Out of the lines below, please list those that hold the string "Blender".
== SUPPLIED DATA ==
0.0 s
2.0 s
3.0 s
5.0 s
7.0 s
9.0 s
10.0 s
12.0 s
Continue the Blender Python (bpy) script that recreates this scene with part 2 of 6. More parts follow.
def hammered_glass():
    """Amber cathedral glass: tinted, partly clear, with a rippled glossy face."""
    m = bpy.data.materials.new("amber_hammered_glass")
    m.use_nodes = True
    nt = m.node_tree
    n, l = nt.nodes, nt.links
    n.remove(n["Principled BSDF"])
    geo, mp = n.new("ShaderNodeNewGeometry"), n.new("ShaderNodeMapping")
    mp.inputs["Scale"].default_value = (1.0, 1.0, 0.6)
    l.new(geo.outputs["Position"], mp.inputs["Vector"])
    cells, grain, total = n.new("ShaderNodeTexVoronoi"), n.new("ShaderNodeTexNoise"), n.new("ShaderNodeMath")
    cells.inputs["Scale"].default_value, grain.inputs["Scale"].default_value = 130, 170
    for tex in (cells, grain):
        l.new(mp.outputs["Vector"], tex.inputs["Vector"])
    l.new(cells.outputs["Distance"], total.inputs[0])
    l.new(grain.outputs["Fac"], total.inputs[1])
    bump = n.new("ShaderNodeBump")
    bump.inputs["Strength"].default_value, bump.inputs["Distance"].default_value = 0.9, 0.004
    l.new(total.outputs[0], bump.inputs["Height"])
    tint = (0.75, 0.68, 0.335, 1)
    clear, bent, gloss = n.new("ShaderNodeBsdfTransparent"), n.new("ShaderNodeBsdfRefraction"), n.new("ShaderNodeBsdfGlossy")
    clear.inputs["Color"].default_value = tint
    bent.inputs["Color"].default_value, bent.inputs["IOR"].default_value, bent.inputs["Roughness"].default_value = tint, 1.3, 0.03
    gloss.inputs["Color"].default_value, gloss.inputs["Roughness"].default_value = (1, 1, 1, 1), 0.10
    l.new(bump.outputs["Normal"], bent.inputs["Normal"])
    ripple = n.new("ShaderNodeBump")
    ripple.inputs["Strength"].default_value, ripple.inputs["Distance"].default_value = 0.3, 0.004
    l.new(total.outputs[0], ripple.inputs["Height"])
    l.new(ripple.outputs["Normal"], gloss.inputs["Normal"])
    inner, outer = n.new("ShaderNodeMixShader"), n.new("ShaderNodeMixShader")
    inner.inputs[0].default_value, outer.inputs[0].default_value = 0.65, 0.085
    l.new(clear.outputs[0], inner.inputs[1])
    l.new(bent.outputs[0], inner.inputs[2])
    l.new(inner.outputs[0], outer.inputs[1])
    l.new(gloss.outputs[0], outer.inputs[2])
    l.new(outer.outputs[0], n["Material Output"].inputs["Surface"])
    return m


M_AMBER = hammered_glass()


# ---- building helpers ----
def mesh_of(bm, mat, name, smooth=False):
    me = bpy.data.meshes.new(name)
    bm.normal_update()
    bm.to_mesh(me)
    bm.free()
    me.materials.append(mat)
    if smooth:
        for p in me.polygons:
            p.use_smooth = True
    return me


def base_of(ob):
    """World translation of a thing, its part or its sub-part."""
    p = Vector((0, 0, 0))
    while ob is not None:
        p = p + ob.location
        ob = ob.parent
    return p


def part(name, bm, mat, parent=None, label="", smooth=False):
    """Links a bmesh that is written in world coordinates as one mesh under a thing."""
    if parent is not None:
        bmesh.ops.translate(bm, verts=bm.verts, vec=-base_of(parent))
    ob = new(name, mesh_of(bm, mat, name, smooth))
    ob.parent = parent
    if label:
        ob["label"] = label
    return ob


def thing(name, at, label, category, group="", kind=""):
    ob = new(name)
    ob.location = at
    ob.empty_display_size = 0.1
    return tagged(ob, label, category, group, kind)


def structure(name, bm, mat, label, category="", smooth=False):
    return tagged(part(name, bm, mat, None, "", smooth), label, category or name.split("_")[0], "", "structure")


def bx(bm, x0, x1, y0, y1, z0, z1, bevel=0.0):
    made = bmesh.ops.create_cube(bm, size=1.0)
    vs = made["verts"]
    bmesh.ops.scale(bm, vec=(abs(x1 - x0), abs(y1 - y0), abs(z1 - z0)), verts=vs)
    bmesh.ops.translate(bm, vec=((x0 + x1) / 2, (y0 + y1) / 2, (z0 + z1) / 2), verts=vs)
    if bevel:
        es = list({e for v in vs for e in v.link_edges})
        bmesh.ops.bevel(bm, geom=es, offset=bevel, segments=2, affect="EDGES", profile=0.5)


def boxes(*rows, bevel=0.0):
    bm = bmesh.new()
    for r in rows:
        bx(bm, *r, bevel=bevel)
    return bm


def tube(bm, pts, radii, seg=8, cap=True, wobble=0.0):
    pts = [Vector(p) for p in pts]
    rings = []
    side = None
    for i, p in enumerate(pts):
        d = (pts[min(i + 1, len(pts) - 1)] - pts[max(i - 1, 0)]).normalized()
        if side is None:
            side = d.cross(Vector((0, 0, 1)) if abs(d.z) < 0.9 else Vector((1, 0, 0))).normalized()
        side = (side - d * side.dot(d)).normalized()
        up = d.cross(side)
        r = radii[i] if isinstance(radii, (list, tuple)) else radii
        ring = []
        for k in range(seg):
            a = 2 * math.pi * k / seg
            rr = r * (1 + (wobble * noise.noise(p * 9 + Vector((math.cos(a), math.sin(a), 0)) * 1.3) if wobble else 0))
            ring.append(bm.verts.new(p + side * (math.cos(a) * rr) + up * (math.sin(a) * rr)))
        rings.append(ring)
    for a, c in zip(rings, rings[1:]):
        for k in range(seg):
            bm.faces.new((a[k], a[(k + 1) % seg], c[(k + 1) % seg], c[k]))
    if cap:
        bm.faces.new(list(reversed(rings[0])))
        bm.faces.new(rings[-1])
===
== SUPPLIED DATA ==
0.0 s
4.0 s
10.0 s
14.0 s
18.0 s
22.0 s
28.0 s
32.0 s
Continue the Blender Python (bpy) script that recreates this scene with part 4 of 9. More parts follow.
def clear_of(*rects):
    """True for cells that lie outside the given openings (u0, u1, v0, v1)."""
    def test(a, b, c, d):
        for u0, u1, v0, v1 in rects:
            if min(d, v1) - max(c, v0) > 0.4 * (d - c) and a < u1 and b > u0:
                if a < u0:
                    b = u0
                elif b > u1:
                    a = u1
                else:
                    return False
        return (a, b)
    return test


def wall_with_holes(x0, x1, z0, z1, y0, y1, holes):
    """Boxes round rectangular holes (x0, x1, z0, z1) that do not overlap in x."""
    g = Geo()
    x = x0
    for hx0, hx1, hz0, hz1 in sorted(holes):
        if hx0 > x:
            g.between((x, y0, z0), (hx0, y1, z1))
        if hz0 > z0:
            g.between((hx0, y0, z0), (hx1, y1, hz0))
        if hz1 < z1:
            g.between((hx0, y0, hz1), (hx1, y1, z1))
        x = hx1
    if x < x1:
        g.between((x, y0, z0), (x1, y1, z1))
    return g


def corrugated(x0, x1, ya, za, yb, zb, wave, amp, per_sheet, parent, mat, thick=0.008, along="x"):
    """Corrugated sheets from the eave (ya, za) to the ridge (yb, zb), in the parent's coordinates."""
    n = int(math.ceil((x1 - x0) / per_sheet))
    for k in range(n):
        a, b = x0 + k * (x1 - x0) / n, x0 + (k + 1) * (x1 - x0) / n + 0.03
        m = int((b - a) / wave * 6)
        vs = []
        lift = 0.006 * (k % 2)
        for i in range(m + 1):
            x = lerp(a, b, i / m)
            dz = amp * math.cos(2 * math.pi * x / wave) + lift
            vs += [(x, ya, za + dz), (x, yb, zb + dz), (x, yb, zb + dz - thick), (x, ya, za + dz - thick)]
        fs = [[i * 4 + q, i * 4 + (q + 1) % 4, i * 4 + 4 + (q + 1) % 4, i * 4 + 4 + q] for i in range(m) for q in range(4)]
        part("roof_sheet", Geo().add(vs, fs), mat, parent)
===
OUTPUT:
Continue the Blender Python (bpy) script that recreates this scene with part 2 of 6. More parts follow.
Continue the Blender Python (bpy) script that recreates this scene with part 4 of 9. More parts follow.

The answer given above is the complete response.